» **DATA PROVIDED**
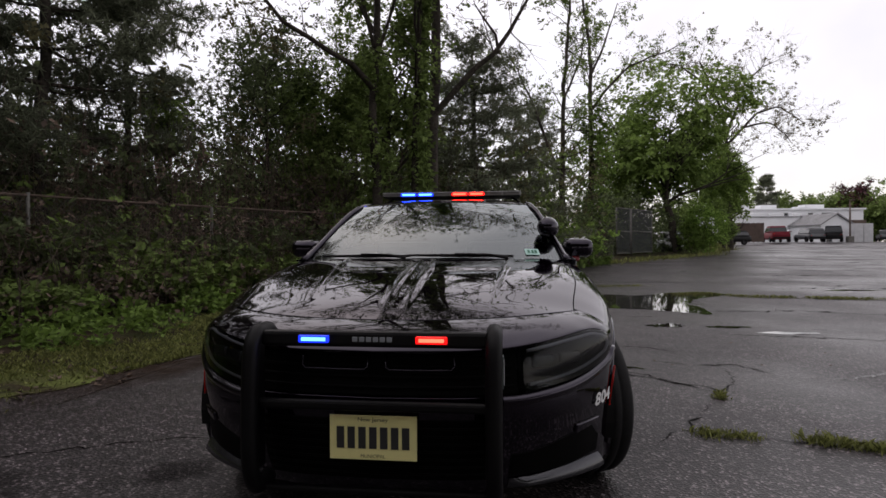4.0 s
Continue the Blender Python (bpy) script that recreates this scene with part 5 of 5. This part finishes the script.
# ---- details of the lot ----
def blot(name, pts, mat, label, category, lift=0.004, seed=1, ragged=0.05, kind="structure"):
    """A thin irregular patch lying on the asphalt, from a closed outline."""
    rng = np.random.default_rng(seed)
    pts = np.array(pts, float)
    n = len(pts)
    out = []
    for i in range(n):
        p0, p1, p2, p3 = (pts[(i + k - 1) % n] for k in range(4))
        for t in np.linspace(0, 1, 7, endpoint=False):
            out.append(0.5 * (2 * p1 + (p2 - p0) * t + (2 * p0 - 5 * p1 + 4 * p2 - p3) * t * t + (3 * p1 - p0 - 3 * p2 + p3) * t ** 3))
    out = np.array(out) + rng.normal(size=(len(out), 2)) * ragged
    c = out.mean(0)
    rings = [c + (out - c) * f for f in (1.0, 0.8, 0.5, 0.15)]
    V = np.concatenate(rings + [c[None]])
    V = np.concatenate([V, (ground_z(V[:, 0], V[:, 1]) + lift)[:, None]], 1)
    m, F = len(out), []
    for k in range(3):
        F += [(k * m + i, k * m + (i + 1) % m, (k + 1) * m + (i + 1) % m, (k + 1) * m + i) for i in range(m)]
    F += [(3 * m + i, 3 * m + (i + 1) % m, 4 * m, 4 * m) for i in range(m)]
    bm = bmesh.new()
    vs = [bm.verts.new(v) for v in V]
    for f in F:
        bm.faces.new([vs[i] for i in dict.fromkeys(f)])
    bmesh.ops.recalc_face_normals(bm, faces=bm.faces)
    if sum(q.normal.z for q in bm.faces) < 0:
        bmesh.ops.reverse_faces(bm, faces=bm.faces)
    ob = part(name, bm, mat)
    cover = ob.data.attributes.new("cover", "FLOAT", "POINT")
    cover.data.foreach_set("value", np.concatenate([np.full(m, v) for v in (0.0, 0.35, 0.8, 1.0)] + [[1.0]]).astype(np.float32))
    return tagged(ob, label, category, kind=kind)


def crack(pts, width, seed, mat=CRACK, label="dark ragged crack in the asphalt", name="crack", jitter=0.05, lift=0.003):
    """A ragged strip along a line."""
    rng = np.random.default_rng(seed)
    pts = np.array(pts, float)
    s = np.concatenate([[0], np.cumsum(np.linalg.norm(np.diff(pts, axis=0), axis=1))])
    g = np.arange(0, s[-1], 0.07)
    c = np.stack([np.interp(g, s, pts[:, 0]), np.interp(g, s, pts[:, 1])], 1) + np.cumsum(rng.normal(size=(len(g), 2)) * jitter * 0.2, 0) * 0.5 + rng.normal(size=(len(g), 2)) * jitter * 0.3
    d = np.gradient(c, axis=0)
    nrm = np.stack([-d[:, 1], d[:, 0]], 1) / (np.linalg.norm(d, axis=1, keepdims=True) + 1e-9)
    w = 1.7 * width * np.abs(rng.normal(size=(len(g), 2)) * 0.5 + 0.6) * (np.sin(g * 1.7 + seed) * 0.4 + 0.75)[:, None]
    a, b = c + nrm * w[:, :1], c - nrm * w[:, 1:]
    P = np.stack([b, c, a], 1)
    Pz = np.concatenate([P, (ground_z(P[..., 0], P[..., 1]) + lift)[..., None]], -1)
    ob = sheet(name, Pz, mat, smooth=False, flip=True)
    cover = ob.data.attributes.new("cover", "FLOAT", "POINT")
    cover.data.foreach_set("value", np.tile([0.0, 1.0, 0.0], len(g)).astype(np.float32) * np.repeat(np.minimum(1, 4 * np.minimum(g, g[-1] - g) / max(g[-1], 0.1) + 0.2), 3).astype(np.float32))
    return tagged(ob, label, "crack", kind="structure")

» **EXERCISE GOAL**
Retype the whole listing, keeping every line identical and omitting all pictures.

» **IN RESPONSE**
4.0 s
Continue the Blender Python (bpy) script that recreates this scene with part 5 of 5. This part finishes the script.
# ---- details of the lot ----
def blot(name, pts, mat, label, category, lift=0.004, seed=1, ragged=0.05, kind="structure"):
    """A thin irregular patch lying on the asphalt, from a closed outline."""
    rng = np.random.default_rng(seed)
    pts = np.array(pts, float)
    n = len(pts)
    out = []
    for i in range(n):
        p0, p1, p2, p3 = (pts[(i + k - 1) % n] for k in range(4))
        for t in np.linspace(0, 1, 7, endpoint=False):
            out.append(0.5 * (2 * p1 + (p2 - p0) * t + (2 * p0 - 5 * p1 + 4 * p2 - p3) * t * t + (3 * p1 - p0 - 3 * p2 + p3) * t ** 3))
    out = np.array(out) + rng.normal(size=(len(out), 2)) * ragged
    c = out.mean(0)
    rings = [c + (out - c) * f for f in (1.0, 0.8, 0.5, 0.15)]
    V = np.concatenate(rings + [c[None]])
    V = np.concatenate([V, (ground_z(V[:, 0], V[:, 1]) + lift)[:, None]], 1)
    m, F = len(out), []
    for k in range(3):
        F += [(k * m + i, k * m + (i + 1) % m, (k + 1) * m + (i + 1) % m, (k + 1) * m + i) for i in range(m)]
    F += [(3 * m + i, 3 * m + (i + 1) % m, 4 * m, 4 * m) for i in range(m)]
    bm = bmesh.new()
    vs = [bm.verts.new(v) for v in V]
    for f in F:
        bm.faces.new([vs[i] for i in dict.fromkeys(f)])
    bmesh.ops.recalc_face_normals(bm, faces=bm.faces)
    if sum(q.normal.z for q in bm.faces) < 0:
        bmesh.ops.reverse_faces(bm, faces=bm.faces)
    ob = part(name, bm, mat)
    cover = ob.data.attributes.new("cover", "FLOAT", "POINT")
    cover.data.foreach_set("value", np.concatenate([np.full(m, v) for v in (0.0, 0.35, 0.8, 1.0)] + [[1.0]]).astype(np.float32))
    return tagged(ob, label, category, kind=kind)


def crack(pts, width, seed, mat=CRACK, label="dark ragged crack in the asphalt", name="crack", jitter=0.05, lift=0.003):
    """A ragged strip along a line."""
    rng = np.random.default_rng(seed)
    pts = np.array(pts, float)
    s = np.concatenate([[0], np.cumsum(np.linalg.norm(np.diff(pts, axis=0), axis=1))])
    g = np.arange(0, s[-1], 0.07)
    c = np.stack([np.interp(g, s, pts[:, 0]), np.interp(g, s, pts[:, 1])], 1) + np.cumsum(rng.normal(size=(len(g), 2)) * jitter * 0.2, 0) * 0.5 + rng.normal(size=(len(g), 2)) * jitter * 0.3
    d = np.gradient(c, axis=0)
    nrm = np.stack([-d[:, 1], d[:, 0]], 1) / (np.linalg.norm(d, axis=1, keepdims=True) + 1e-9)
    w = 1.7 * width * np.abs(rng.normal(size=(len(g), 2)) * 0.5 + 0.6) * (np.sin(g * 1.7 + seed) * 0.4 + 0.75)[:, None]
    a, b = c + nrm * w[:, :1], c - nrm * w[:, 1:]
    P = np.stack([b, c, a], 1)
    Pz = np.concatenate([P, (ground_z(P[..., 0], P[..., 1]) + lift)[..., None]], -1)
    ob = sheet(name, Pz, mat, smooth=False, flip=True)
    cover = ob.data.attributes.new("cover", "FLOAT", "POINT")
    cover.data.foreach_set("value", np.tile([0.0, 1.0, 0.0], len(g)).astype(np.float32) * np.repeat(np.minimum(1, 4 * np.minimum(g, g[-1] - g) / max(g[-1], 0.1) + 0.2), 3).astype(np.float32))
    return tagged(ob, label, "crack", kind="structure")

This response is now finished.